5 types of Sales Leaders in social selling. Which type are you?Dec 31, 2022
During the last 3 years of running social selling programs, I have had the opportunity to work with a group of several dozen different sales managers. They represented different companies (mostly technology), different strategies and different approaches to the presence of their teams both online and on LinkedIn.
Hence, I was able to distinguish five main and at the same time the most frequent “types” of sales managers. Who are they and what are their principles? How do they react to changes (including those related to social selling activities)? And how does the boss’s attitude affect the effects of social selling? Let’s find out!
1. HEAD OF SALES — “NO”
All the characteristics of this type of boss can be summed up in one simple word: NO. From their perspective, any change, transformation or even small improvement is: A — unnecessary, B — expensive, C — takes up time, D — just doesn’t make sense.
This approach is characterized by negating the initiative, demotivating other team members, and thus lowering morale.
Social Selling is transformation. The head of sales has the greatest influence on how it is done, so if you have this type of attitude and as an organization you are considering whether to implement a social selling program, I recommend that you stop and work on how to answer the following questions as a preliminary phase:
- To what extent is the sales strategy based on customer acquisition and to what extent is it possible to achieve goals based on the current customer base? If the business needs to acquire customers, the next question will be important:
- To what extent are the current activities of traders achieving the goal of acquiring new customers? Whether and what challenges are traders facing nowadays in traditional customer acquisition methods?
If you see similar challenges on your team, think about how being on LinkedIn can. And if you still do not see nor want to “go this way”, do not start a social selling program. Instead, allocate the budget for other activities.
2. HEAD OF SALES — “NON-PRACTICE”
This is definitely one of the most difficult type of sales managersI have had the opportunity to work with. Their special feature is a lack of open and honest communication. How is it manifested? Let me explain.
Working with such a boss in practice is as follows:
- During meetings, they apparently understand everything (but does not admit to the question marks that appear in their head).
- They are optimistic about ideas and plans, and willingly agree with proposed strategies.
- But when it comes time to implement and identify specific activities at the level of working with a team, things simply don’t happen.
This attitude is also a major threat to ongoing programs. For the team, this is a signal that they can do exactly the same.
3. HEAD OF SALES — “OPEN TO WHY”
This type is curious, open-minded, and distrustful. They realize that this is a direction from which there is no turning back. Yet despite everything, they are constantly looking for data that will make sure that social selling works.
They are quite skeptical about changes at first. But if it is proven that this combination of social media and sales process gives concrete results, they will start to see the potential in it themselves.

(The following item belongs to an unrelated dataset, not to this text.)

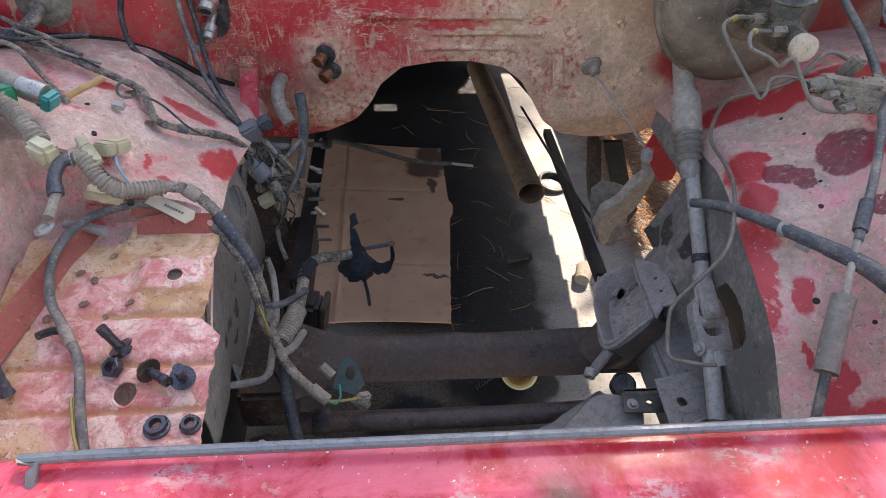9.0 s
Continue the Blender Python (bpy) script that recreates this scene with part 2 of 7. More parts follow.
# ---- shape tools ----
def thing(name, label, category, base=(0, 0, 0), group="", kind=""):
    ob = new(name)
    ob.location, ob.empty_display_size = base, 0.05
    return tagged(ob, label, category, group, kind)


def finish(name, bm, material, angle=35.0):
    bmesh.ops.recalc_face_normals(bm, faces=bm.faces)
    me = bpy.data.meshes.new(name)
    bm.to_mesh(me)
    bm.free()
    me.materials.append(material)
    me.shade_smooth()
    me.set_sharp_from_angle(angle=radians(angle))
    return me


def part(name, bm, material, parent, label="", angle=35.0):
    """One mesh in world metres, linked under its thing or part."""
    ob = new(name, finish(name, bm, material, angle))
    ob.parent, ob.matrix_parent_inverse = parent, Matrix.Translation(-Vector(parent.location))
    return tagged(ob, label)


def single(name, bm, material, label, category, group="", kind="", angle=35.0):
    return tagged(new(name, finish(name, bm, material, angle)), label, category, group, kind)


def smooth_line(points, step=0.006):
    """A round curve through the points, as a list of close places."""
    p = [Vector(q) for q in points]
    if len(p) == 2:
        n = max(1, int((p[1] - p[0]).length / step / 4))
        return [p[0].lerp(p[1], i / n) for i in range(n + 1)]
    ends = [2 * p[0] - p[1], *p, 2 * p[-1] - p[-2]]
    out = []
    for a, b, c, d in zip(ends, ends[1:], ends[2:], ends[3:]):
        n = max(2, int((c - b).length / step))
        for i in range(n):
            t = i / n
            out.append(0.5 * (2 * b + (c - a) * t + (2 * a - 5 * b + 4 * c - d) * t * t + (3 * b - a - 3 * c + d) * t ** 3))
    return out + [p[-1]]


def tube(points, r, seg=10, step=0.006, bm=None, ribs=0.0, pitch=0.006, r_end=None, straight=False, lumps=0.0):
    """A round bar or hose along the points; ribs: corrugation depth; lumps: uneven thickness; closed at both ends."""
    bm = bm or bmesh.new()
    line = [Vector(q) for q in points] if straight else smooth_line(points, pitch / 4 if ribs else step)
    total = sum((b - a).length for a, b in zip(line, line[1:])) or 1.0
    gone, rings, side = 0.0, [], None
    for i, c in enumerate(line):
        if i:
            gone += (c - line[i - 1]).length
        ahead = (line[min(i + 1, len(line) - 1)] - line[max(i - 1, 0)]).normalized()
        if side is None:
            side = ahead.orthogonal().normalized()
        side = (side - ahead * side.dot(ahead)).normalized()
        up = ahead.cross(side)
        rad = r if r_end is None else r + (r_end - r) * gone / total
        if ribs:
            rad += ribs * (1 if int(gone / pitch * 2) % 2 else -0.4)
        if lumps:
            rad *= 1 + lumps * noise.noise(c * 60)
        rings.append([bm.verts.new(c + (side * math.cos(2 * math.pi * k / seg) + up * math.sin(2 * math.pi * k / seg)) * rad) for k in range(seg)])
    for a, b in zip(rings, rings[1:]):
        for k in range(seg):
            bm.faces.new((a[k], a[(k + 1) % seg], b[(k + 1) % seg], b[k]))
    bm.faces.new(rings[0]), bm.faces.new(rings[-1])
    return bm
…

4. HEAD OF SALES — “NOT IF, BUT HOW”
They do not look for excuses, they do not postpone anything “for later” and instead of constant negation, they will roll up their sleeves and prove to themselves that social selling has an impact on sales. They begin, test and regularly ask for feedback.
Such a boss is also a constant seeker of knowledge. At the beginning, they ask a lot of questions and need specific guidance (examples include: how to prepare processes, how to talk to the team, how to measure and present the results in discussions with the Management Board). However, once they start to understand everything, working with them is a pleasure.
5. HEAD OF SALES — “COACH”
They are focused on continuous development and broadening horizons — for both themselves and their whole team. They perfectly understand the mechanisms of social selling, and constantly expands their knowledge in this area. They drive and motivate subordinates, while providing them with the space and tools to test new and more advanced processes.
They trie to inspire and set an example, which clearly confirms their activity on LinkedIn. They know how to design, measure and optimize individual activities so that their team becomes better and better.
To sum up, I have good newsEven if you are in group 1 or 2, experience shows me that the maturity of the head of sales in social selling is a process. It is common to go from 1 or 2 to 4 or 5 as you expand your knowledge of changes in customer purchasing processes. But the biggest changes are caused by the perception of connections between the world of customers and the world of sales processes. Therefore, if you are wondering if social selling can help your team, start with an exercise in which you check the potential of your client’s profile on LinkedIn and how many current customers use LinkedIn on a regular basis. I recommend you use the trial version of the LinkedIn Sales Navigator tool. With its help, you can check to what extent your group / customer profile uses LinkedIn.